Professor of Biology
Ludmilla F., Stephen J., and Robert T. Galla College Professor and Department Chair
Professor Rohr's research interests encompass ecology and public health. He is particularly interested in how anthropogenic changes, mainly pollution, climate change, and alterations to biodiversity, affect wildlife populations, species interactions, and the spread of both wildlife and human diseases.
Associate Professor of Computer Science and Engineering
Professor Scheirer's research is primarily focused around the problem of recognition, including the representations and algorithms supporting solutions to it. He is particularly interested in features and learning-based methods that apply to both vision and language, thus breaking away from the persistent compartmentalization of recognition tasks. His work explores open set recognition, extreme value theory models for visual recognition, biologically-inspired learning algorithms, and stylometry.
Professor of Philosophy
Chair of the Department of Philosophy
Professor Speaks works primarily in the philosophy of mind and the philosophy of language. He came to Notre Dame in 2006 after teaching for three years at McGill University. His latest book, The Greatest Possible Being (Oxford University Press, 2018), discusses what can be known about God by reason alone.

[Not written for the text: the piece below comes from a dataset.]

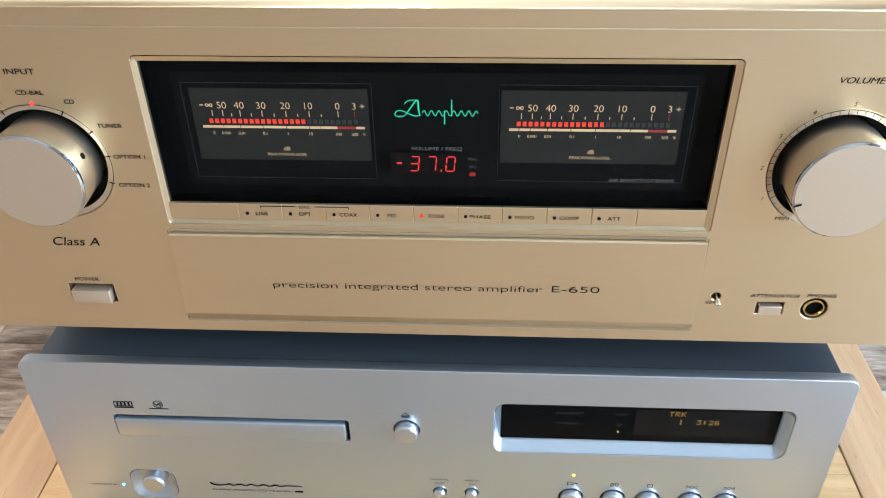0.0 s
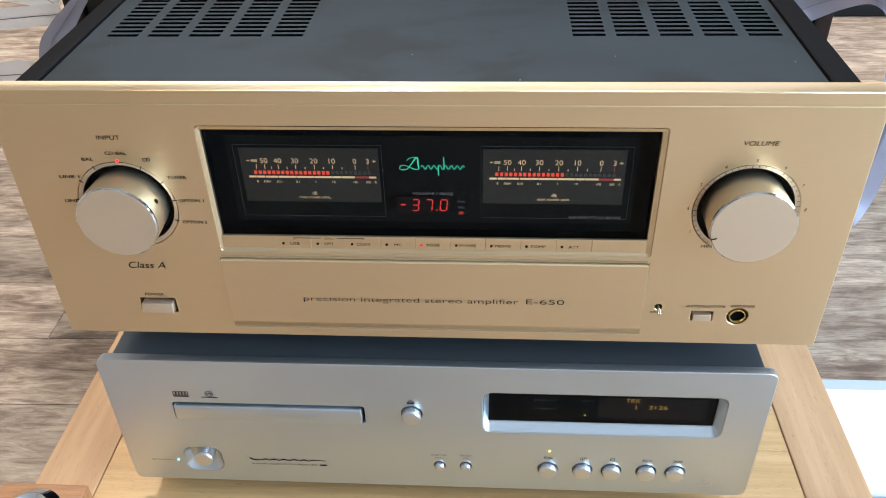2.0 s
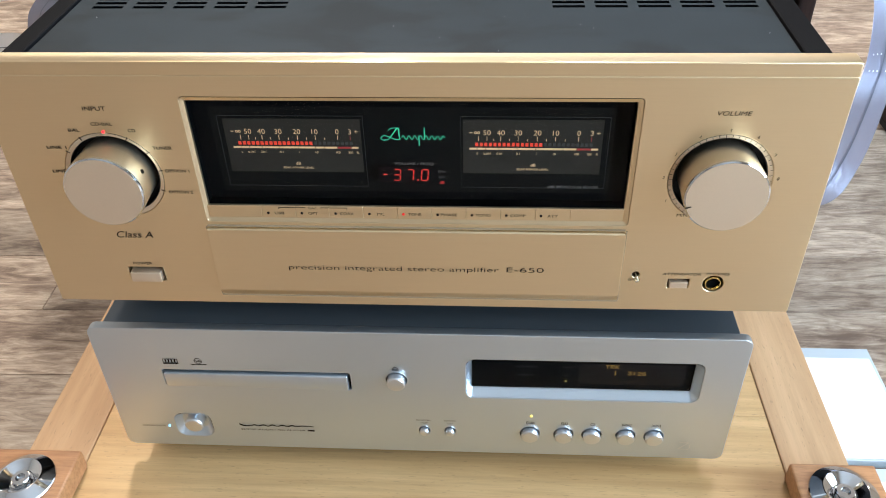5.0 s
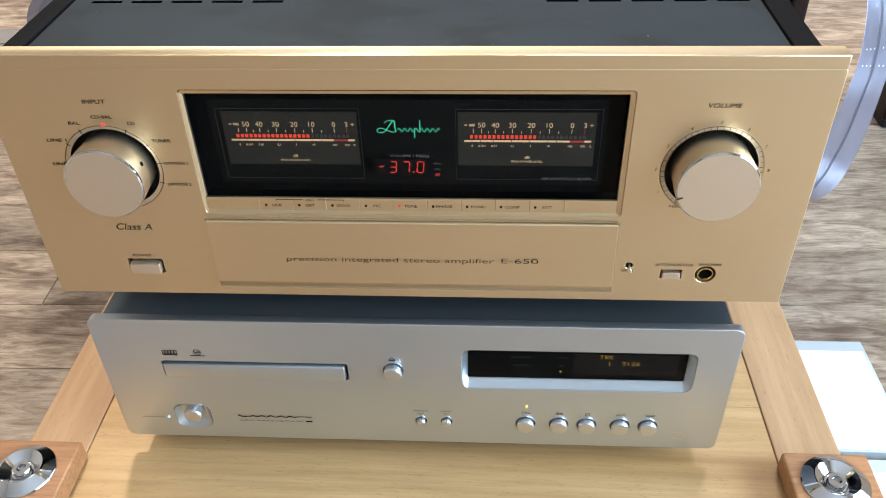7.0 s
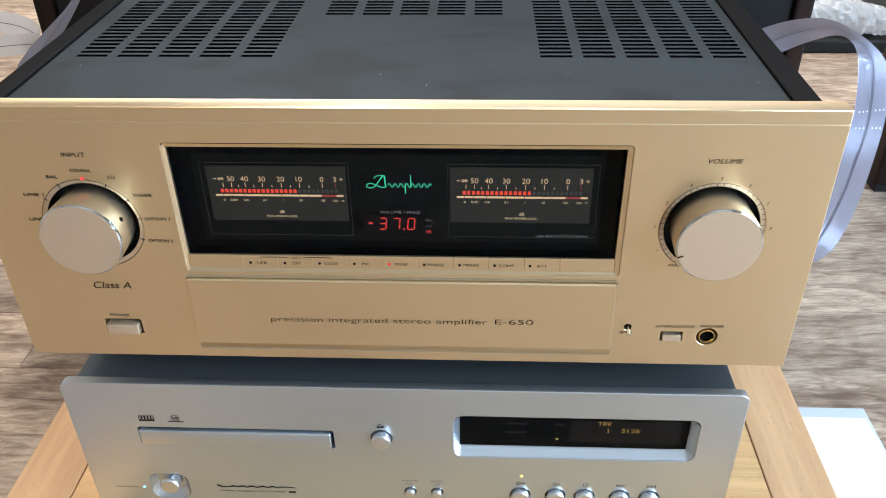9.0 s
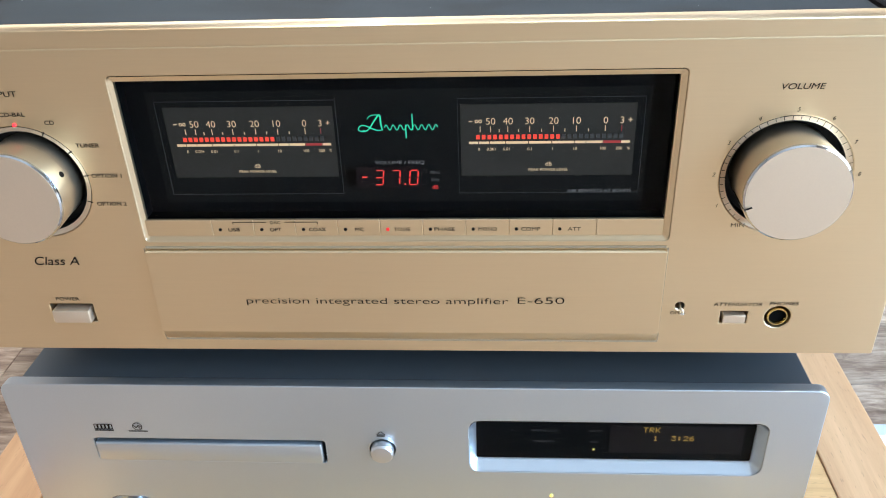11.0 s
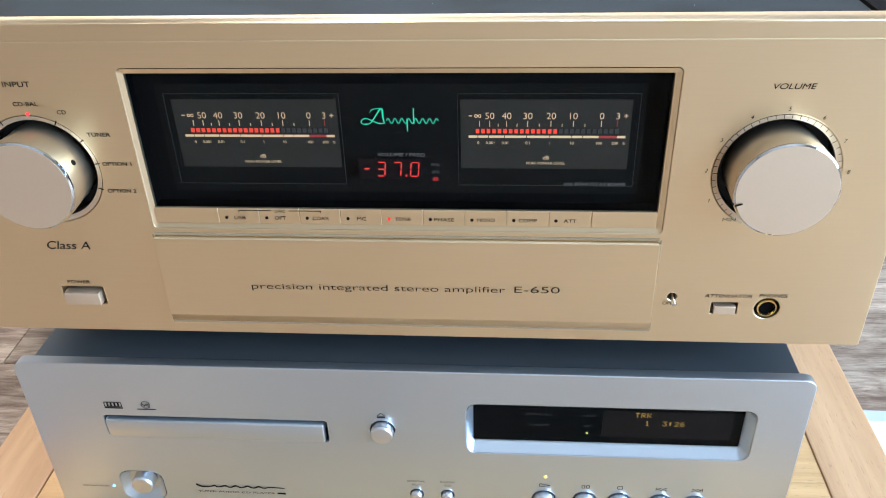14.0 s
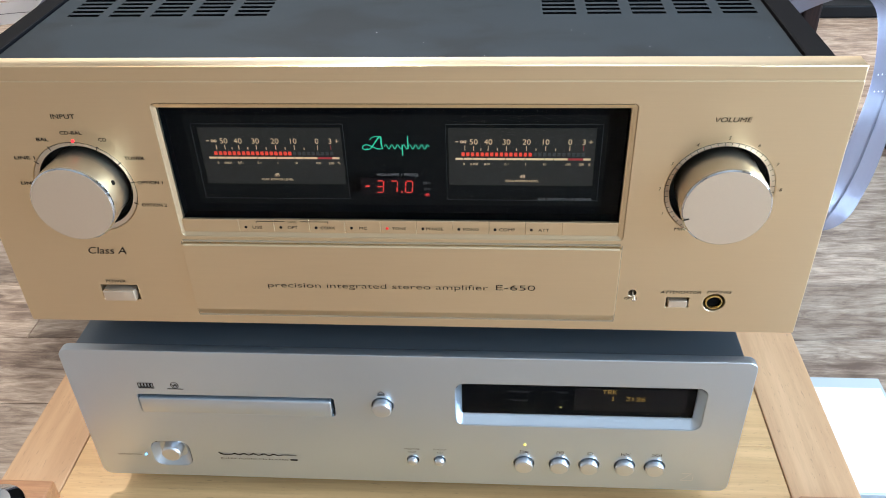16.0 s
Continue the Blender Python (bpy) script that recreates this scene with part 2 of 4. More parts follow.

Associate Professor of Political Science and Peace Studies
Professor Verdeja's research and teaching interests include large-scale political violence, transitional justice, forgiveness and reconciliation, and trials, truth commissions, apologies, and reparations. He is also the Executive Director of the Institute for the Study of Genocide, a non-profit organization founded in 1982 to promote research and policy analysis on the causes and prevention of genocide and political violence.
Associate Professor of Chemistry and Biochemistry
Professor Whelan's research lab is motivated by the need to detect and treat ovarian cancer in its early stages, when therapeutic intervention is most effective. Her lab approaches the problem of ovarian cancer detection with a diverse tool kit drawn from bioanalytical chemistry, molecular biology, bioinformatics, and nanoscience, and it has an abiding interest in fundamental analytical method development as well as biomedical and clinical application.